Grinderman - Grinderman II
Back in 2007, Nick Cave acknowledged an all out mid-life crisis, a savage side project featuring several Bad Seeds stalwarts, and Grinderman was born. And it was about as discreet as the title of first single ‘No Pussy Blues’ suggests.
So favourably received was the debut album that it forced Grinderman to become less of a side project and more of a parallel career; a jaunt through the wilder side of the blues and an exercise for the dirty old man in Cave.
What sounds like a half improvised jamming session of noise, distortion, blues and verging on psychedelic walls of sound coupled with Cave’s musings on God, love, life and death is Grinderman II.
The album chugs and thrashes; the ferocious, innuendo showered ‘Worm Tamer’ is equal parts hilarity and self deprecation – “My baby calls me the Loch Ness monster / two great big humps and then I’m gone”.
Cave speaks as though he is a man who has been there and done that – which he has – and his lyrics carry great depth; his regretful crooning though one of the albums quieter moments, ‘What I Know’ is as heavy hitting as any of the blues rock stompers and howling lust found on the record.
‘Kitchenette’ manages to make every sentence sound as lurid as possible; “I stick my fingers in your biscuit jar” has never sounded this x-rated.

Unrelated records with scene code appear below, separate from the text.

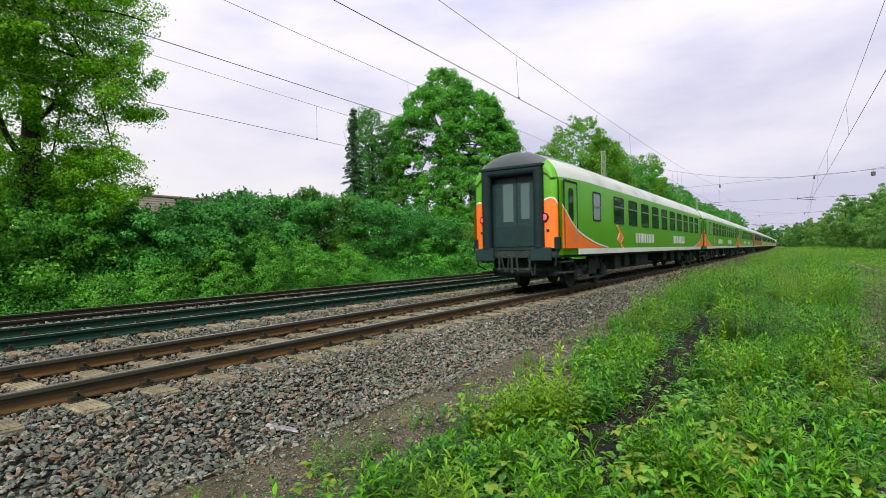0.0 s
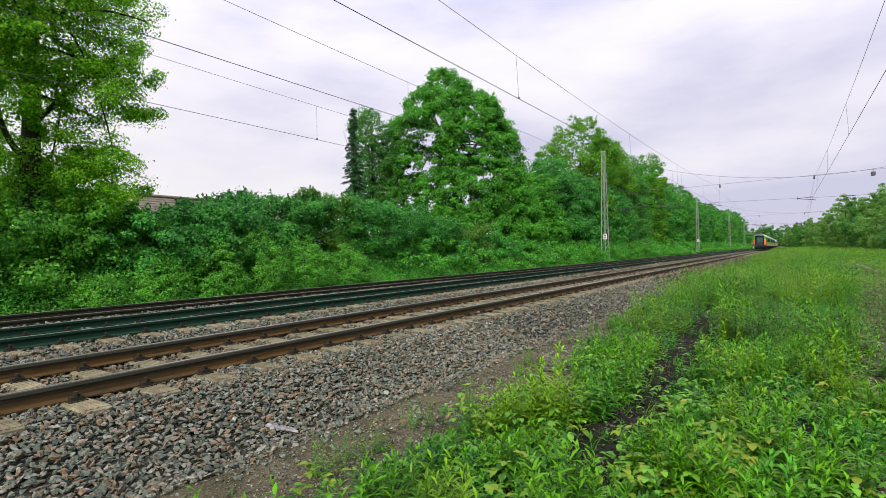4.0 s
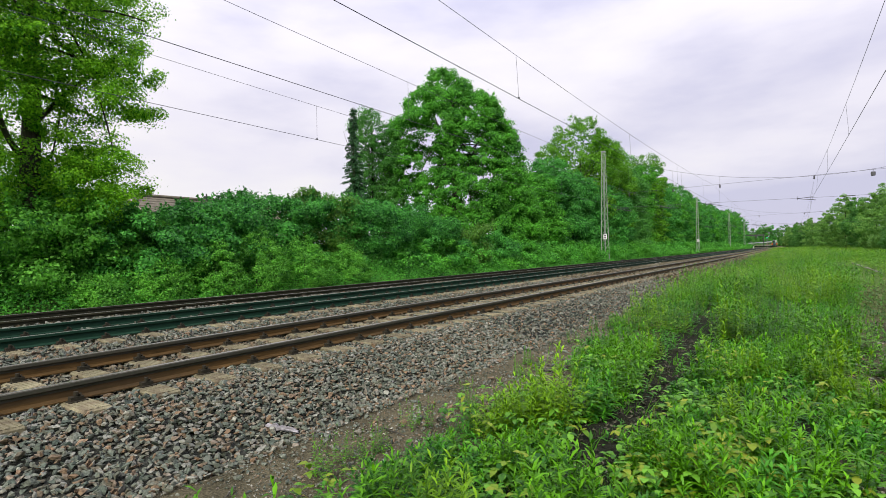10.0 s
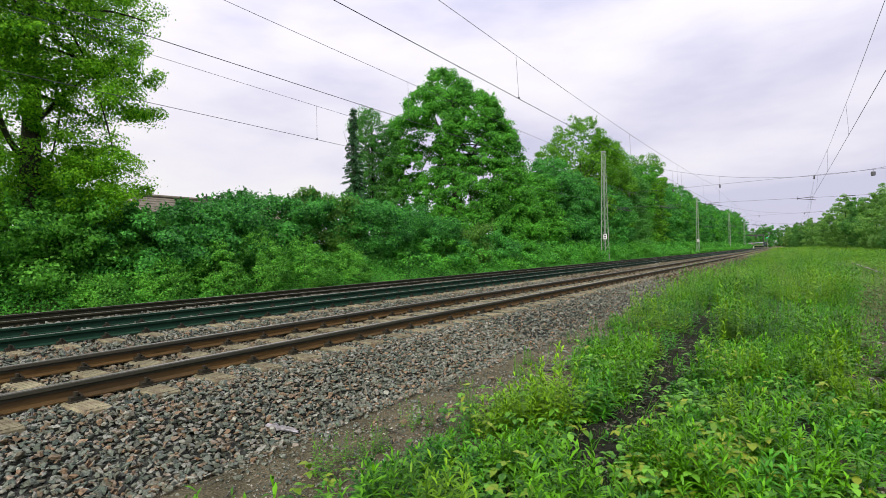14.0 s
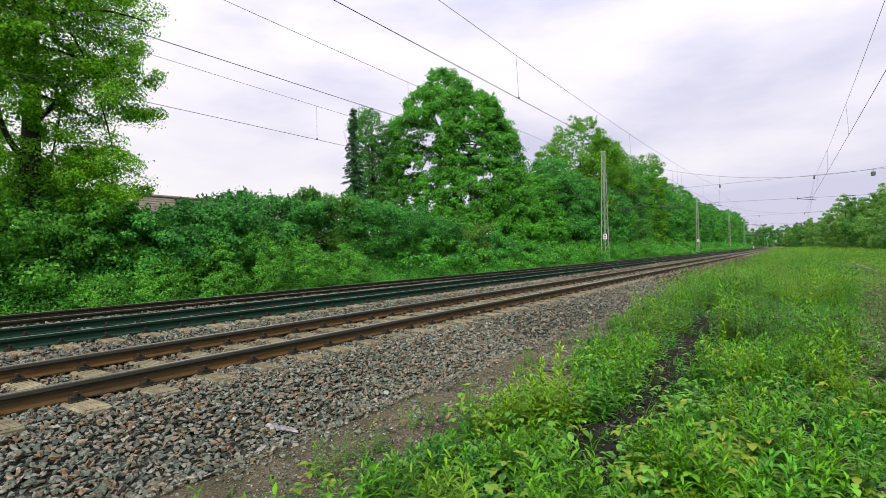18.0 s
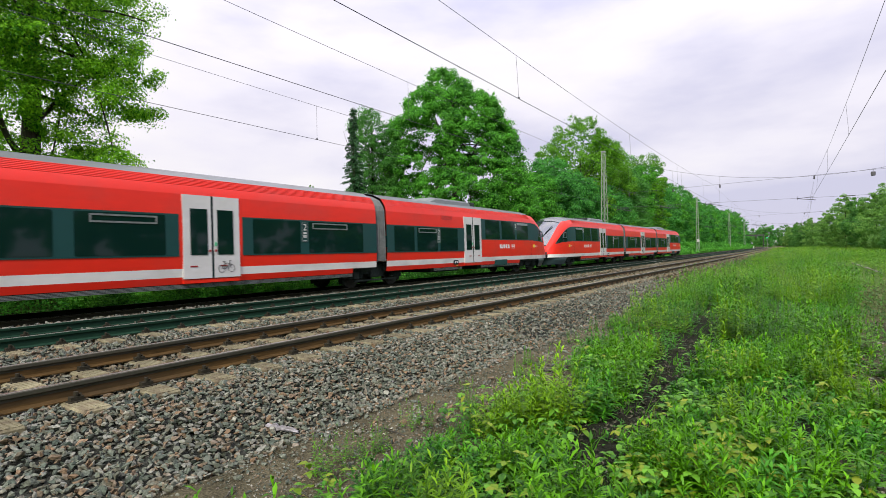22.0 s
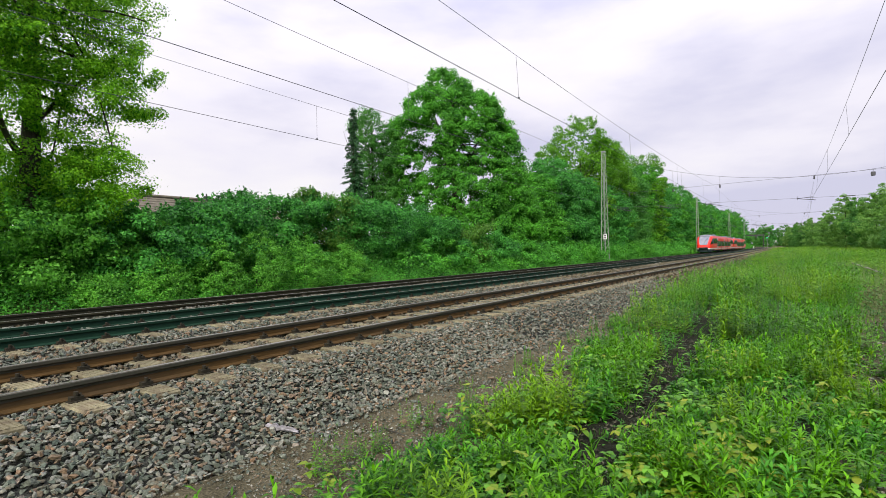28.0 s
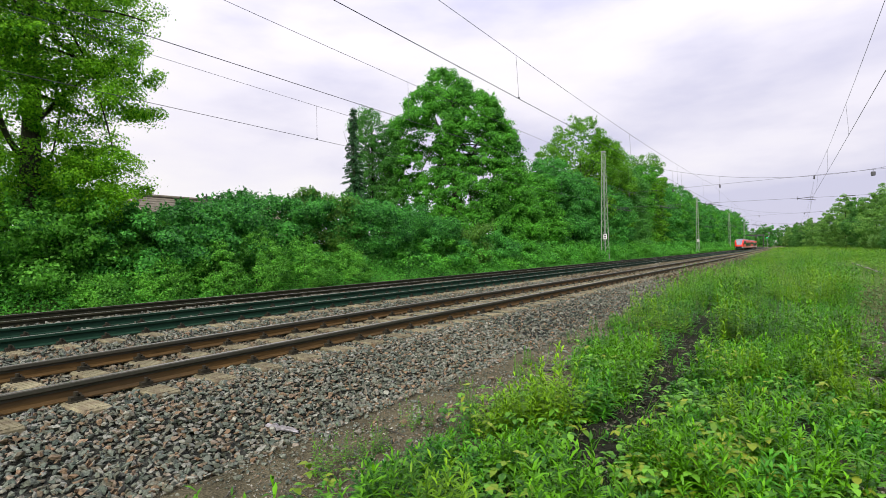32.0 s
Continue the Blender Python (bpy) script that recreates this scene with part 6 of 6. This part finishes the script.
# ---- loose things on the ground ----
def timber(name, label, a, b, w, h, seed, material, category="wood", grow=1.0):
    """A split, weathered piece of wood: uneven outline along its length."""
    rng = np.random.default_rng(seed)
    a, b = np.array(a, float), np.array(b, float)
    n = 12
    rows = []
    d = (b - a) / np.linalg.norm(b - a)
    sd = np.cross(d, [0, 0, 1.0])
    for i in range(n):
        t = i / (n - 1)
        c = a * (1 - t) + b * t + np.array([0, 0, 0.006]) * rng.normal()
        k = (1 - 0.55 * t ** 3) * (0.75 + 0.25 * min(1, 6 * t)) * grow
        ang = np.linspace(0, 2 * np.pi, 10)[:-1]
        r = 1 + 0.16 * rng.normal(size=9)
        ring_ = [c + sd * math.cos(q) * w * k * rr + np.array([0, 0, 1.0]) * math.sin(q) * h * k * rr for q, rr in zip(ang, r)]
        rows.append(ring_ + ring_[:1])
    V, F = quad_strip(rows)
    me = mesh_np(name, V, F, False)
    return tagged(add_mesh(name, me, material), label, category)


M_GREYWOOD = surface("bleached_wood", (0.14, 0.135, 0.135), (0.42, 0.40, 0.41), 30, 6, 0.85, bump=0.8, depth=0.01, stretch=(0.3, 1, 3), stain=(0.06, 0.05, 0.045), stain_amount=0.8, stain_scale=9)
M_ROTTEN = surface("rotten_timber", (0.006, 0.007, 0.005), (0.085, 0.08, 0.065), 25, 6, 0.9, bump=0.9, depth=0.015)
timber("driftwood", "bleached splintered piece of wood at the ballast's foot", (-4.16, 3.14, -0.425), (-3.83, 3.23, -0.45), 0.032, 0.022, 1, M_GREYWOOD)
timber("rotten_sleeper_end", "dark rotten sleeper end at the edge of the weeds", (-2.66, 5.32, -0.46), (-2.15, 5.8, -0.40), 0.07, 0.05, 2, M_ROTTEN)
timber("rotten_board", "short dark rotten board beside the weeds", (-2.86, 6.62, -0.46), (-2.60, 6.90, -0.42), 0.05, 0.03, 4, M_ROTTEN)
timber("fallen_pole", "weathered wooden pole lying in the meadow grass", (3.62, 52.0, -0.33), (3.60, 35.0, -0.33), 0.05, 0.045, 3, M_WOOD)
for i, (a, b) in enumerate((((-3.30, 3.78, -0.475), (-2.95, 3.70, -0.47)), ((-3.35, 2.25, -0.475), (-3.22, 2.05, -0.47)), ((-2.75, 6.6, -0.46), (-2.6, 7.2, -0.44)), ((-3.5, 5.2, -0.475), (-3.2, 5.5, -0.47)))):
    timber("twig", "thin dry brown twig on the path", a, b, 0.007, 0.007, 10 + i, M_ROTTEN, "twig")



# ---- what moves ----
def on_line(track, y, length):
    """Pose of a vehicle whose rear end is y metres along the line."""
    x, z = TRACKS[track]
    a, b = y + 0.14 * length, y + 0.86 * length
    xa, xb = float(drift(a)), float(drift(b))
    turn = math.atan2(-(xb - xa), b - a)
    return pose(xa + x + 0.14 * length * math.sin(turn), y, z, 0, 0, math.degrees(turn))


RED_ROWS = ((0, -496.5), (6, -365.4), (12, -234.3), (18.6, -90.1), (19, -81.3), (21, -37.6), (23, 6.1), (24, 27.9), (25.5, 60.0), (28, 111.6), (30, 153.9), (32, 197.3))


def motions():
    for i, c in enumerate(coaches):
        walk(c, [(t, on_line("A", 13.1 + 33.0 * t + COACH_L * i, COACH_L)) for t in range(0, 33)])
    for i, c in enumerate(railcars):
        walk(c, [(t, on_line("C", y + (UNIT_L + 0.1) * i, UNIT_L)) for t, y in RED_ROWS])


motions()
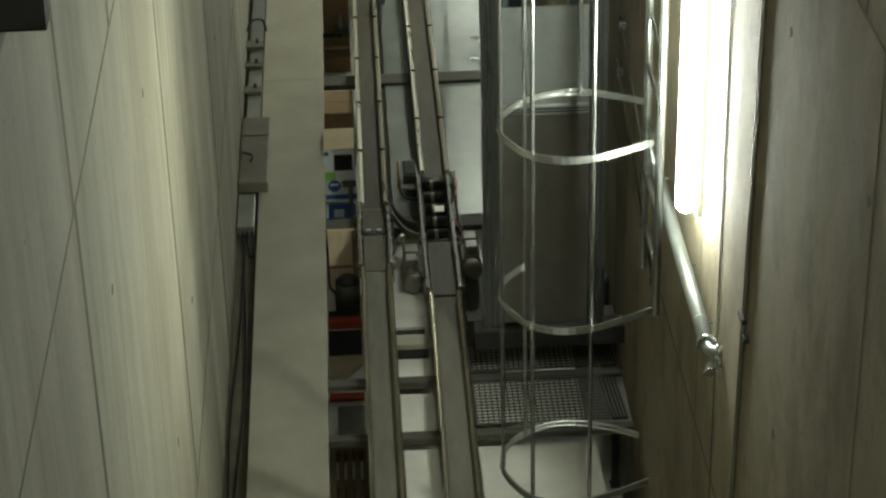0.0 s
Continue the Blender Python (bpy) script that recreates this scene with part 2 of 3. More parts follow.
def rod(p, q, r, seg=12, bm=None, r2=None):
    out = bm if bm is not None else bmesh.new()
    p, q = Vector(p), Vector(q)
    d = q - p
    res = bmesh.ops.create_cone(out, cap_ends=True, segments=seg, radius1=r, radius2=r if r2 is None else r2, depth=d.length)
    m = Matrix.Translation((p + q) / 2) @ d.to_track_quat("Z", "Y").to_matrix().to_4x4()
    bmesh.ops.transform(out, matrix=m, verts=res["verts"])
    for v in res["verts"]:
        for f in v.link_faces:
            f.smooth = len(f.verts) == 4
    return out


def sweep(points, profile, bm=None, up=Vector((0, 0, 1)), smooth=False):
    """A closed profile of (sideways, up) pairs carried along points."""
    out = bm if bm is not None else bmesh.new()
    pts = [Vector(p) for p in points]
    rings = []
    for i, p in enumerate(pts):
        d = (pts[min(i + 1, len(pts) - 1)] - pts[max(i - 1, 0)]).normalized()
        side = d.cross(up)
        side = side.normalized() if side.length > 1e-4 else Vector((1, 0, 0))
        top = side.cross(d)
        rings.append([out.verts.new(p + side * a + top * b) for a, b in profile])
    k = len(profile)
    for a, b in zip(rings, rings[1:]):
        for i in range(k):
            f = out.faces.new((a[i], a[(i + 1) % k], b[(i + 1) % k], b[i]))
            f.smooth = smooth
    out.faces.new(rings[0][::-1])
    out.faces.new(rings[-1])
    bmesh.ops.recalc_face_normals(out, faces=out.faces)
    return out


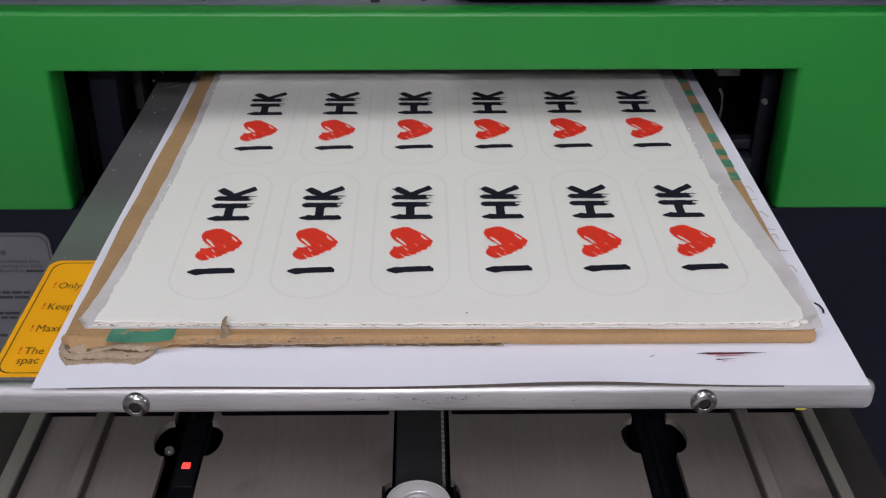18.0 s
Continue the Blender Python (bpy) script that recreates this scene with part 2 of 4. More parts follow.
def prism(bm, outline, z0, z1):
    """A flat slab with the given outline (x, y)."""
    low = [bm.verts.new((x, y, z0)) for x, y in outline]
    high = [bm.verts.new((x, y, z1)) for x, y in outline]
    bm.faces.new(high)
    bm.faces.new(low[::-1])
    n = len(outline)
    for i in range(n):
        bm.faces.new((low[i], low[(i + 1) % n], high[(i + 1) % n], high[i]))


def tube(bm, line, r, seg=8):
    """A round cable along a line of points."""
    rings = []
    pts = [Vector(p) for p in line]
    for i, p in enumerate(pts):
        way = (pts[min(i + 1, len(pts) - 1)] - pts[max(i - 1, 0)]).normalized()
        side = way.cross(Vector((0.1, 0.2, 1))).normalized()
        up = side.cross(way)
        rings.append([bm.verts.new(p + r * (math.cos(a) * side + math.sin(a) * up)) for a in [k * math.tau / seg for k in range(seg)]])
    for a, b in zip(rings, rings[1:]):
        for k in range(seg):
            bm.faces.new((a[k], a[(k + 1) % seg], b[(k + 1) % seg], b[k]))


def mesh_of(name, bm, material, smooth=True):
    bmesh.ops.recalc_face_normals(bm, faces=bm.faces)
    me = bpy.data.meshes.new(name)
    bm.to_mesh(me)
    bm.free()
    me.materials.append(material)
    if smooth:
        me.set_sharp_from_angle(angle=radians(35))
        for p in me.polygons:
            p.use_smooth = True
    return me


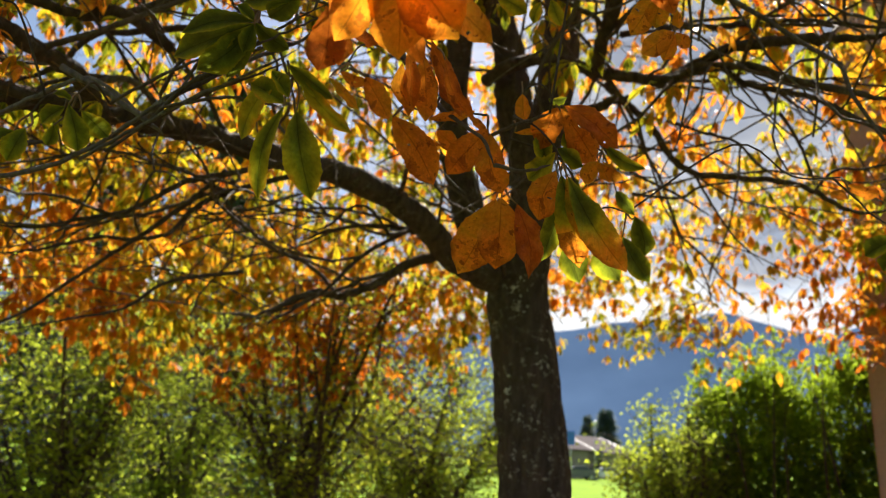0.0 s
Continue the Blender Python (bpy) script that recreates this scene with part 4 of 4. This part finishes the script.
hubs = []
for b in BASES:
    for h in hubs:
        if np.linalg.norm(np.mean(h, axis=0) - b) < 0.055:
            h.append(b)
            break
    else:
        hubs.append([b])
joints = allp[allr < 0.03]
joints = joints[np.linalg.norm(joints - EYE, axis=1) < 2.6]
hubs.sort(key=lambda h: np.min(np.linalg.norm(joints - np.mean(h, axis=0), axis=1)))
for h in hubs:
    c = np.mean(h, axis=0) + np.array((0.0, 0.015, 0.028))
    k = int(np.argmin(np.linalg.norm(joints - c, axis=1)))
    gap = np.linalg.norm(joints[k] - c)
    bow = (joints[k] + c) / 2 + rng.normal(0, 0.10 * gap, 3) + np.array((0, 0, 0.16 * gap))
    bow2 = bow + (c - bow) * 0.5 + rng.normal(0, 0.05 * gap, 3) + np.array((0, 0, 0.05 * gap))
    pts, run = spline([joints[k], bow, bow2, c], 5)
    v, f = tube(pts, np.linspace(0.0017, 0.0011, len(pts)), 6)
    BEARERS.take(v, f)
    joints = np.vstack([joints, pts[2:]])
    for b in h:
        v, f = tube(spline([c, (c + b) / 2 + rng.normal(0, 0.003, 3), b], 3)[0], np.linspace(0.0017, 0.001, 7), 5)
        STALKS.take(v, f)
me = STALKS.mesh("leaf_stalk", m_stalk)
me.transform(Matrix.Translation(-Vector(off)))
part("leaf_stalk", me, tree, "thin reddish leaf stalks", "stuff")
me = BEARERS.mesh("leafy_twig", m_limb)
me.transform(Matrix.Translation(-Vector(off)))
part("leafy_twig", me, tree, "thin brown twigs that bear the leaves", "stuff")

# ---- shrubs ----
def shrub(name, label, x, y, height, spread, stems, leaves_n, size, tint_mid, seed, lean=0.5):
    r = np.random.default_rng(seed)
    root = thing(name, label, "shrub", (x, y, 0))
    tips = []
    for i in range(stems):
        a = r.random() * 2 * math.pi
        top = np.array((math.cos(a) * spread * r.uniform(0.15, 0.95), math.sin(a) * spread * r.uniform(0.15, 0.95), height * r.uniform(0.65, 1.0)))
        foot = np.array((math.cos(a) * 0.22 * r.random(), math.sin(a) * 0.22 * r.random(), -0.05))
        pts, run = spline([foot, foot + (top - foot) * 0.35 * np.array((lean, lean, 1.1)) + r.normal(0, 0.05, 3), foot + (top - foot) * 0.7 * np.array((0.9, 0.9, 1.05)) + r.normal(0, 0.08, 3), top], 6)
        v, f = tube(pts, 0.032 * (1 - 0.75 * run) * r.uniform(0.6, 1.2), 6)
        part("stem", mesh_of("stem", v, f, m_limb), root)
        for k in range(3, len(pts)):
            tips.append(pts[k])
    tips = np.array(tips)
    side, hub = Heap(), []
    for i in range(leaves_n // 14):
        a = tips[r.integers(len(tips))]
        e = a + r.normal(0, 1, 3) * np.array((0.42, 0.42, 0.32)) * spread * 0.5
        e[2] = max(0.15, e[2])
        v, f = tube(np.array([a, (a + e) / 2 + r.normal(0, 0.04, 3), e]), np.array([0.007, 0.005, 0.002]), 4)
        side.take(v, f)
        s = r.random((14, 1))
        hub.append(a + (e - a) * (0.35 + 0.65 * s) + r.normal(0, 0.09, (14, 3)))
    part("fine_branching", side.mesh("fine_branching", m_twig), root, "", "stuff")
    hub = np.vstack(hub)
    dirn = unit(r.normal(0, 1, hub.shape) + (0, 0, 0.1))
    ln = size * r.uniform(0.6, 1.3, len(hub))
    heap = Heap()
    ti = np.clip(tint_mid + 0.25 * np.array([noise.noise(tuple(h * 0.8)) for h in hub]) + r.normal(0, 0.12, len(hub)), 0, 1)
    heap.take(*blades(hub, hub + dirn * ln[:, None], ln * 0.55, r.normal(0, 1, hub.shape) + (0, 0, 1.0), ti, r, 2, 1, 0.2, 0.1))
    part("foliage", heap.mesh("foliage", m_green), root, "", "stuff")
    return root


shrub("shrub", "tall green multi-stemmed shrub with dark stems behind the tree", -1.38, 8.49, 4.2, 2.7, 34, 15500, 0.060, 0.72, 11, 0.35)
shrub("shrub", "dense dark green shrub beside the lawn", -3.83, 8.15, 4.0, 2.3, 16, 13500, 0.062, 0.56, 12)
shrub("shrub", "low yellow-green bush on the lawn", -0.16, 10.50, 2.9, 1.9, 18, 19000, 0.062, 0.52, 14)
shrub("shrub", "dense dark green shrub beside the lawn", -5.17, 7.12, 4.0, 2.1, 12, 10500, 0.062, 0.58, 15)
shrub("shrub", "green shrub on the lawn behind other shrubs", -3.51, 10.95, 3.9, 2.2, 16, 13000, 0.060, 0.50, 16)
shrub("shrub", "small yellowish green bush at the end of the hedge", 2.86, 9.25, 2.4, 0.85, 16, 10500, 0.058, 0.50, 17)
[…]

Many artists approaching their fifties would have been happy to settle for what they have done and leave it at that, but Cave’s Grinderman gamble, of embracing the age he is at, unleashing the lounge suit and lizard tongue, has paid off and has made the project his most anticipated and appreciated in years.
Highlight ‘Palaces of Montezuma’, a long list of romantic promises the lovelorn Cave offers to his reluctant suitor in increasing desperation, effectively closes the album, before the psychedelic miasma of ‘Bellringer Blues’ closes the door.
Grinderman II continues the growth of a former side project into a fully grown powerhouse in its own right.